Determine the number of lines containing the word "radians", and state that figure alone.

#### DATA PROVIDED
-*-*-

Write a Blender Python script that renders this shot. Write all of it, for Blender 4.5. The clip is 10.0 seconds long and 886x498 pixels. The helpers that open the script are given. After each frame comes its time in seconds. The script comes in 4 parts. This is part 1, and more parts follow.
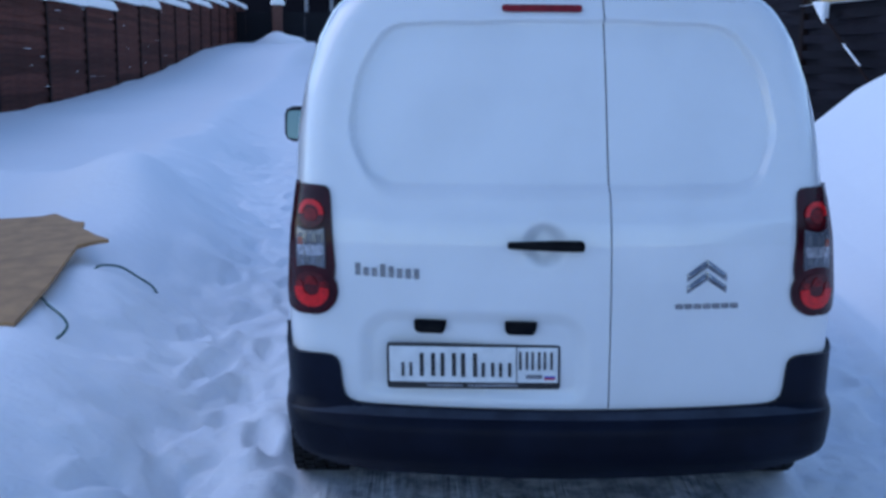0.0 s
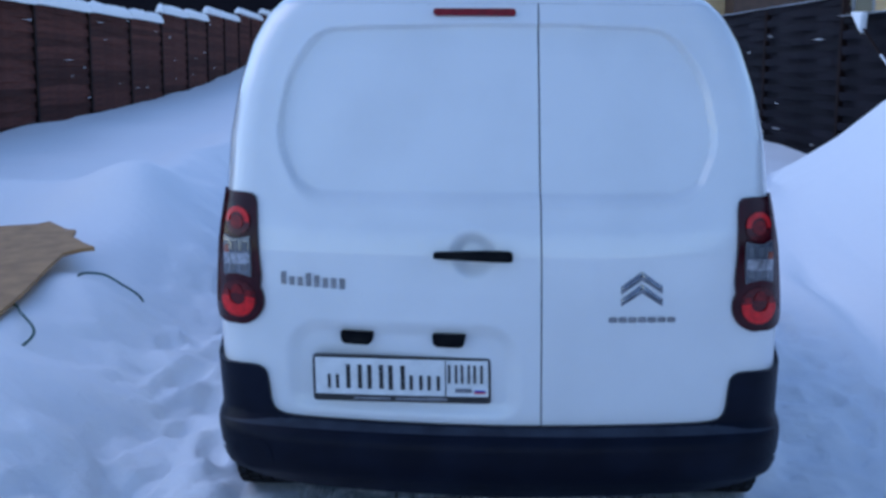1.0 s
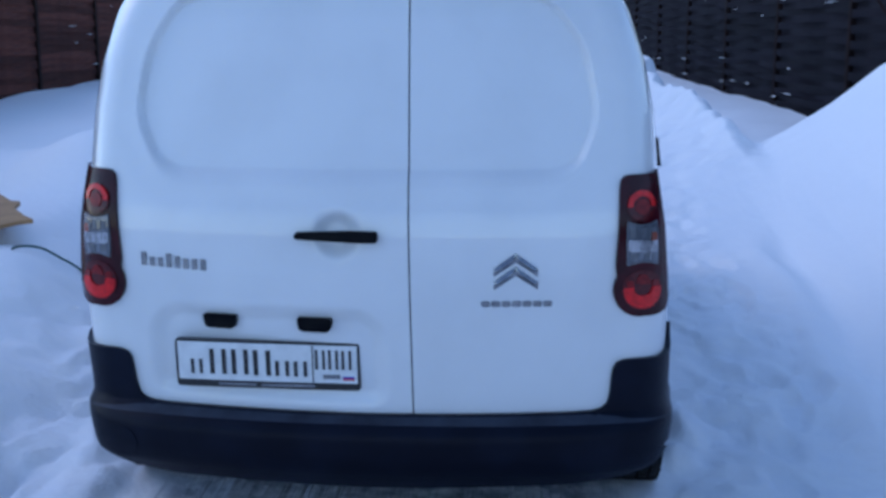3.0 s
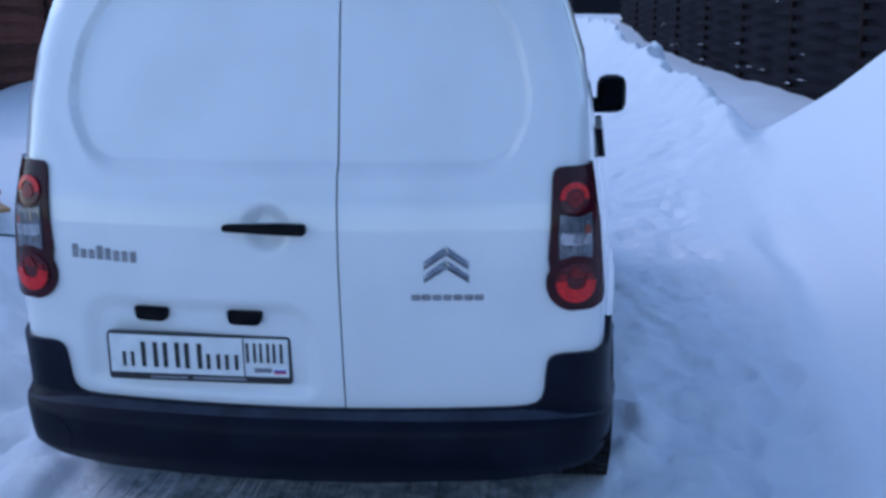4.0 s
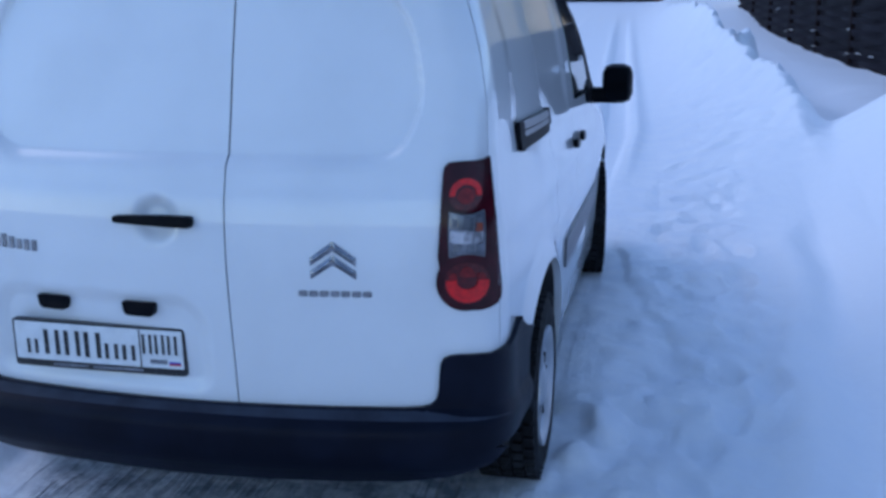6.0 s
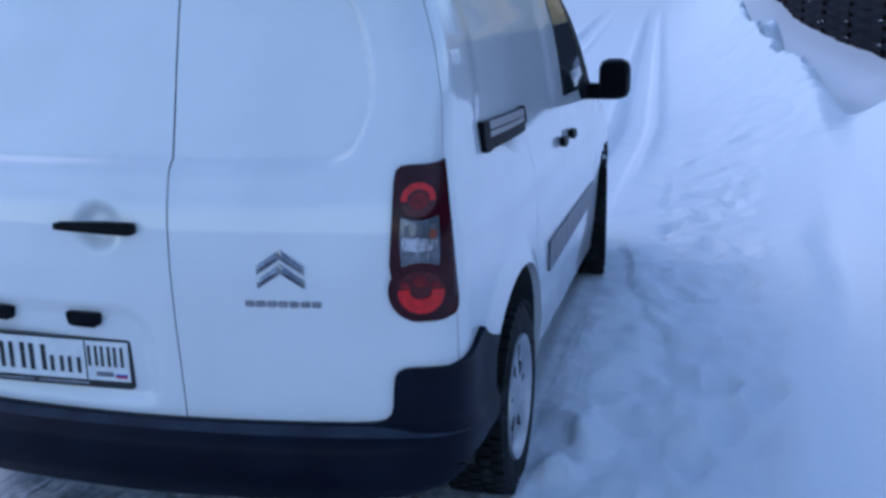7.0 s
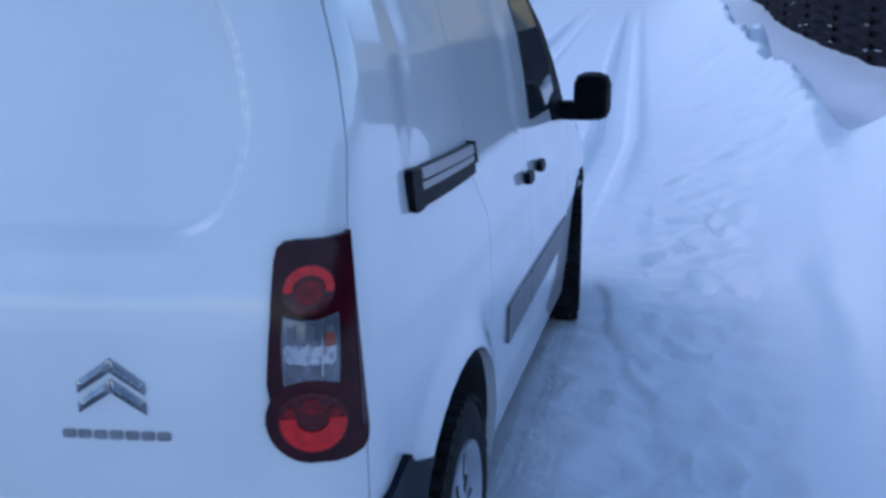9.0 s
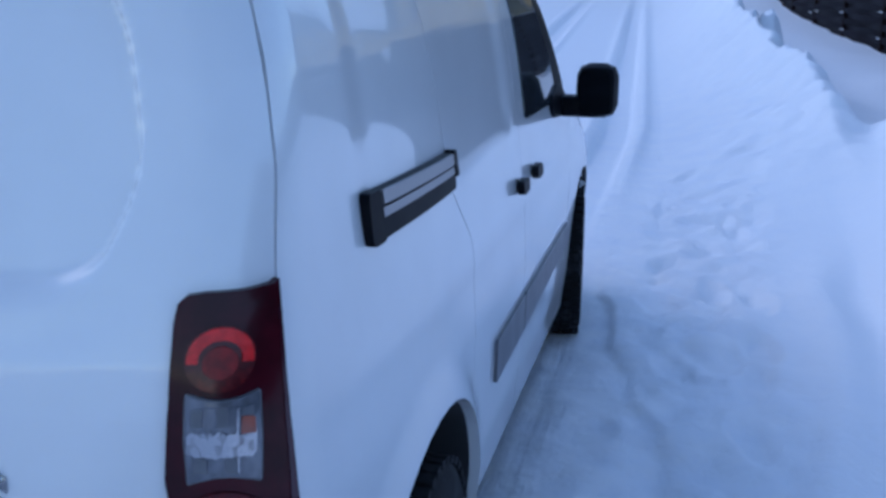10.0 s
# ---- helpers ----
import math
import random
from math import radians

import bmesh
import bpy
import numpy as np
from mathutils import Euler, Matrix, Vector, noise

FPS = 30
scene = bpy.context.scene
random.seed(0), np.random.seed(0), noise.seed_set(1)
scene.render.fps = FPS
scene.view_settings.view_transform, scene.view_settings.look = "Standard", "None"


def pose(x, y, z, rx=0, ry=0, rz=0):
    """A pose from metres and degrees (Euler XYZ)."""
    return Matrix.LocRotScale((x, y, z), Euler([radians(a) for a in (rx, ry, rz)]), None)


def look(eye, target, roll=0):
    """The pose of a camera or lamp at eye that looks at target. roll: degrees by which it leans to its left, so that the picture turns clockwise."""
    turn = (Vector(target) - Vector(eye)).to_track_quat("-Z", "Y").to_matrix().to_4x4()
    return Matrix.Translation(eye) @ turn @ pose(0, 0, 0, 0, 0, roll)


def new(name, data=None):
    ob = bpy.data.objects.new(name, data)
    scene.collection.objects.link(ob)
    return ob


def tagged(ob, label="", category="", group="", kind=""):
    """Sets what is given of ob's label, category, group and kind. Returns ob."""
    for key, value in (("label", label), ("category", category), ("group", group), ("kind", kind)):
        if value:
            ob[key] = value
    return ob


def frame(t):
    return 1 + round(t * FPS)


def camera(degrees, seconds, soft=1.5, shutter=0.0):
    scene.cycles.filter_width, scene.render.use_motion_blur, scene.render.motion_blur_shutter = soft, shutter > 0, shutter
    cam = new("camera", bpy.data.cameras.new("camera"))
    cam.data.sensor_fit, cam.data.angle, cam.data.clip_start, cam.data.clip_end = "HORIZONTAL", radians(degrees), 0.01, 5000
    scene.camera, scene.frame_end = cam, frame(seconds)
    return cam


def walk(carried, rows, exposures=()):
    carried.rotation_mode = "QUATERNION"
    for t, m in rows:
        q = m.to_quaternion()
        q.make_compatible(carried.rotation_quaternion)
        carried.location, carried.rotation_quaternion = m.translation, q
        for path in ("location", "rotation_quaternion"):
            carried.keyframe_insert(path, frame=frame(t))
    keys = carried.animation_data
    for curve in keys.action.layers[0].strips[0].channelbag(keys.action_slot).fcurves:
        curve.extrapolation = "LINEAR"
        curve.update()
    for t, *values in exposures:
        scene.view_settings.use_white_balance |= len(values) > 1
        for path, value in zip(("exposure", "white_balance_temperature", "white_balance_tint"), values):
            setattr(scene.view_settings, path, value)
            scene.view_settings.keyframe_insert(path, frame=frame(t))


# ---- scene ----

-*-*-

#### WORKED ANSWER
3